I thought of using the frozen water patterns to take advantage of the characteristics of the porcelain material, and from the thought that I was making my artwork in a snowy area, Hokkaido. In this series, I used icicles as the motif and tried to make a sharper and new form.
Icicles become fatter and longer as water slides down the surface in the cold, and small bumps and dips like bamboo knots are formed.
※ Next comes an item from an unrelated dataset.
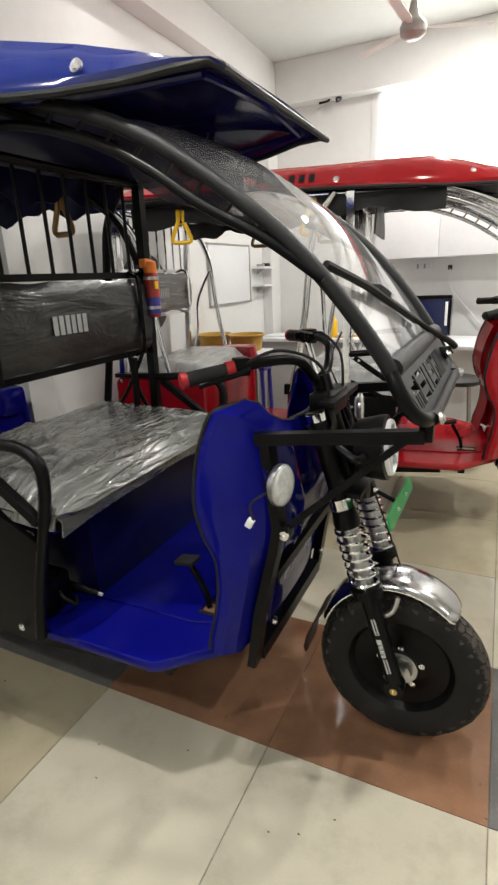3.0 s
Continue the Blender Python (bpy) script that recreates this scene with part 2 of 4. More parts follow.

In this piece, I didn't express the melting ice, but used icicles freezing and becoming longer as the motif.

2. About the form
On the outer side of the vessel, I tried to transfer the "face" without any shadows to the "lines" with shadows naturally.
In the same way, by chamfering the vessel with a four-sided bottom to three sides, engraving lines, naturally transferring to the roundness in the upper side, and finally bending the mouth of the vessel outwards, I transferred back from the "lines" to the "face" again with the top spreading towards the sky.

Category Ceramics
Year Presented 2021
Dimensions H 27.6 x W 32.0 x D 32.0 cm
Materials Porcelain clay
Exhibition The 61st East Japan Traditional Kōgei Exhibition

  • White porcelain

    White porcelain is made from a pale clay of pulverized pottery stone coated in a transparent glaze. Porcelain from China’s Song dynasty is especially famous. Japanese production began in the early seventeenth century in Arita on the island of Kyushu. White porcelain is frequently used as a base for overglaze enamels (iro-e) and blue-and-white (sometsuke) ware.

Tomohiro Kitagawa

photo Tomohiro Kitagawa

Mainly producing white porcelain and tohakuji (pale pink porcelain). I use motifs of natural phenomenons that can be seen in the winter in Hokkaido such as icicles, ice and snow to create cooler and sharper designs. I try to make pieces with soft and warm designs using the technique I named tohakuji, which is inlaying metal on a white porcelain base. After firing, the inlayed metal and glaze create a gray-pink color.